За работами названных ученых, исследовавших общие вопросы теории способностей, последовали теоретико-экспериментальные исследования специальных способностей к конкретным видам деятельности — музыкальной (Б.М. Теплов, 1941), изобразительной (В.И. Киреенко, 1959), спортивной (П.А. Рудик, 1961), математической (В.А. Крутецкий, 1968), технической (П.М. Якобсон, 1964; М.Г. Давлетшин, 1971) и др. Кроме того, на базе психологических данных о способностях получили широкое развитие педагогические исследования, среди которых большое число посвящено разработке методик диагностики и развития отдельных видов специальных способностей. Трудно переоценить ту пользу, какую оказали эти исследования на поднятие научного уровня методики преподавания учебных предметов в школе, и пользу, какую получил учитель в своей практической работе с учащимися по выявлению и формированию у них способностей, получивших в психологии вполне строгое научное определение.
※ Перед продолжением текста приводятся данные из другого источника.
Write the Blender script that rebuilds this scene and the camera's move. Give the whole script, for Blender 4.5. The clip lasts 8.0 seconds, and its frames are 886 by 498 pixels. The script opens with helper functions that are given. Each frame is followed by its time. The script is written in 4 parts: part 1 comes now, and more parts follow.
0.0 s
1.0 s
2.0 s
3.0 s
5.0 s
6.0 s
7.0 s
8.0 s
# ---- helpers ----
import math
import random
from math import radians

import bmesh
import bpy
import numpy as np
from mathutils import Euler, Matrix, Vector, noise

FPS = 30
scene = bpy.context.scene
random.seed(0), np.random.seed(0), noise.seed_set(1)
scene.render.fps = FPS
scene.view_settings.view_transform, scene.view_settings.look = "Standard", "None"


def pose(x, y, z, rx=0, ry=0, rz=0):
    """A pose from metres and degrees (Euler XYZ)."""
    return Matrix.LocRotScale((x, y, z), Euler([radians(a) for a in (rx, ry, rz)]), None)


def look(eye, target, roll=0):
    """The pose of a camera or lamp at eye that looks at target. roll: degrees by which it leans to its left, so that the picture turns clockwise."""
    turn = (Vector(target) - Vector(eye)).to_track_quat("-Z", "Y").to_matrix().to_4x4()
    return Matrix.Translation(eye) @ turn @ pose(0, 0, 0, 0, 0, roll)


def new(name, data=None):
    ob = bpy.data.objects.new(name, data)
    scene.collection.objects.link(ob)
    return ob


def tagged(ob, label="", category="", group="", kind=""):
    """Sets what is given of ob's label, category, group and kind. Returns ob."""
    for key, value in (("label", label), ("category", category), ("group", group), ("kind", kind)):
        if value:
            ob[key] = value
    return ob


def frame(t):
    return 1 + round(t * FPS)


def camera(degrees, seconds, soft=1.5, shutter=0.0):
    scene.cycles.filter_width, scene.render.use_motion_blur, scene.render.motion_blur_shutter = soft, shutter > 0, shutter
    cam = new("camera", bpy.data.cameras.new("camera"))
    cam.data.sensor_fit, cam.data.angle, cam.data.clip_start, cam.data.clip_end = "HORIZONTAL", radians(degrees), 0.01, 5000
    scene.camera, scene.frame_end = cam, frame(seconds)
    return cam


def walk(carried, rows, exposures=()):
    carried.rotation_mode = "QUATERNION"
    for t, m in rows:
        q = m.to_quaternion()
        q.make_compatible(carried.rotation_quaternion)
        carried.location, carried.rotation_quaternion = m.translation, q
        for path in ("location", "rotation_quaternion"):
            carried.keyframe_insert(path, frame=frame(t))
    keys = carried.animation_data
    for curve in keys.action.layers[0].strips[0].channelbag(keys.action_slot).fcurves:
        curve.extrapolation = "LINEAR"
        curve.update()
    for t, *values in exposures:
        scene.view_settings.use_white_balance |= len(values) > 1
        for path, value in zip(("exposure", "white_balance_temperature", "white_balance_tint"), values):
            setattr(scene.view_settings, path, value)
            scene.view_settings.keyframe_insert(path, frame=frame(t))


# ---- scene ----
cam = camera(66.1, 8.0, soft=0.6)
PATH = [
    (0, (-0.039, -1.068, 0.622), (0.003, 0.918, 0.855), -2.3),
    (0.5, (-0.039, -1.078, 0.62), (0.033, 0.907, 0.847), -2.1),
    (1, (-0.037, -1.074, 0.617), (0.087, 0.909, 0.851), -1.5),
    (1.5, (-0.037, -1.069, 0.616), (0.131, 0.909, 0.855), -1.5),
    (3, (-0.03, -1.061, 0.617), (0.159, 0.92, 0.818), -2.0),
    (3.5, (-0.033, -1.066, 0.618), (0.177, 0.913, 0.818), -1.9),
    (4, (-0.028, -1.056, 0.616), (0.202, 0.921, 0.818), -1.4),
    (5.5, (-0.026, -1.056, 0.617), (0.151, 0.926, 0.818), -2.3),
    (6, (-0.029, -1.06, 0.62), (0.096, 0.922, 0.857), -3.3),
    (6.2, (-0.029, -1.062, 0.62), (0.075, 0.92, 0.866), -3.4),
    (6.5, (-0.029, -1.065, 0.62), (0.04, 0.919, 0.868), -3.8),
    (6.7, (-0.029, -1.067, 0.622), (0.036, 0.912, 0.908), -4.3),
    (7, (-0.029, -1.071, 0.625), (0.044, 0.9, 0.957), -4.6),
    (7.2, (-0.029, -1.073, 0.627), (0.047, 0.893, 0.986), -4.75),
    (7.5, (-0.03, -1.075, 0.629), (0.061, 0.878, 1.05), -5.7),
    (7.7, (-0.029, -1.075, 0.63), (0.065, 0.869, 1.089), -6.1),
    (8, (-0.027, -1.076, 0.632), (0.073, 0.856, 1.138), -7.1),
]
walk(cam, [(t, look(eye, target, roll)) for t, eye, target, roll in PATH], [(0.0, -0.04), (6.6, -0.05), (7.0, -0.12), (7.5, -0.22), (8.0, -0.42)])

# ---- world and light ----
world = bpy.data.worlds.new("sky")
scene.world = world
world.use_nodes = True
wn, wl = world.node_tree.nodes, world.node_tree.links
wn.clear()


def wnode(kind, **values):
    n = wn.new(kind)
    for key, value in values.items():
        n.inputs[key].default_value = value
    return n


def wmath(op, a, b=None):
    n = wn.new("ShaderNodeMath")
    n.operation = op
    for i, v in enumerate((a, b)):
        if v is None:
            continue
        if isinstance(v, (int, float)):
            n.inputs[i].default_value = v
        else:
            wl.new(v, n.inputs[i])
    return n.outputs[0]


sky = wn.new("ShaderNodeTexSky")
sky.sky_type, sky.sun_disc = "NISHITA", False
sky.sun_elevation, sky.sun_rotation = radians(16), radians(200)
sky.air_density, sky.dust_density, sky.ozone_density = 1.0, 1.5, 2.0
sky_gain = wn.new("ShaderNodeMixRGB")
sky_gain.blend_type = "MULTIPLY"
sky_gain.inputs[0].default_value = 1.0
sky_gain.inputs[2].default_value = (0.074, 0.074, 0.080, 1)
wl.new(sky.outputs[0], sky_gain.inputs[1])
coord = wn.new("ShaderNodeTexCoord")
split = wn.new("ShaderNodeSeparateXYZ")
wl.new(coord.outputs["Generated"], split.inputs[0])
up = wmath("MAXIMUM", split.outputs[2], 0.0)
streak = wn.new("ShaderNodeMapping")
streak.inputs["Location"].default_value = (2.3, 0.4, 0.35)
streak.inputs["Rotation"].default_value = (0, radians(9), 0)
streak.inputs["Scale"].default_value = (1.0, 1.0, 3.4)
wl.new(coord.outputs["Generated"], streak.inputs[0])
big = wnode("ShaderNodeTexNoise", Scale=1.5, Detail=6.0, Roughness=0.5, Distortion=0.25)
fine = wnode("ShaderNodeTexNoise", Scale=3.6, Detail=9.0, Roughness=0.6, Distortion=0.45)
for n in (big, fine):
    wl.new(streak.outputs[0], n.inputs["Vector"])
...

Что же получается? С одной стороны, мы имеем весьма стройную, научно обоснованную теорию способностей (рассматриваемую в плане индивидуально-психологических различий), разработанную психологами и апробированную в экспериментальных исследованиях ученых-педагогов и в практической работе учителей школ, а с другой — позицию В. Степанского, согласно которой «никаких специальных способностей к отдельным научным предметам не существует» и, следовательно, направленной на отрицание этой теории со всеми вытекающими отсюда негативными последствиями.

Учитывая, что в последние годы в педагогической печати очень редко публикуются психологические статьи о способностях, назрела необходимость, чтобы ученые-психологи изложили перед родителями и учителями точку зрения современной науки на способности, рассказали о новейших исследованиях в этой области и полученных результатах. А пока что родители и учителя так и не получили убедительного ответа на волнующие их вопросы: как выявить или проверить способности ребенка? И вообще: «Способности — что это такое?»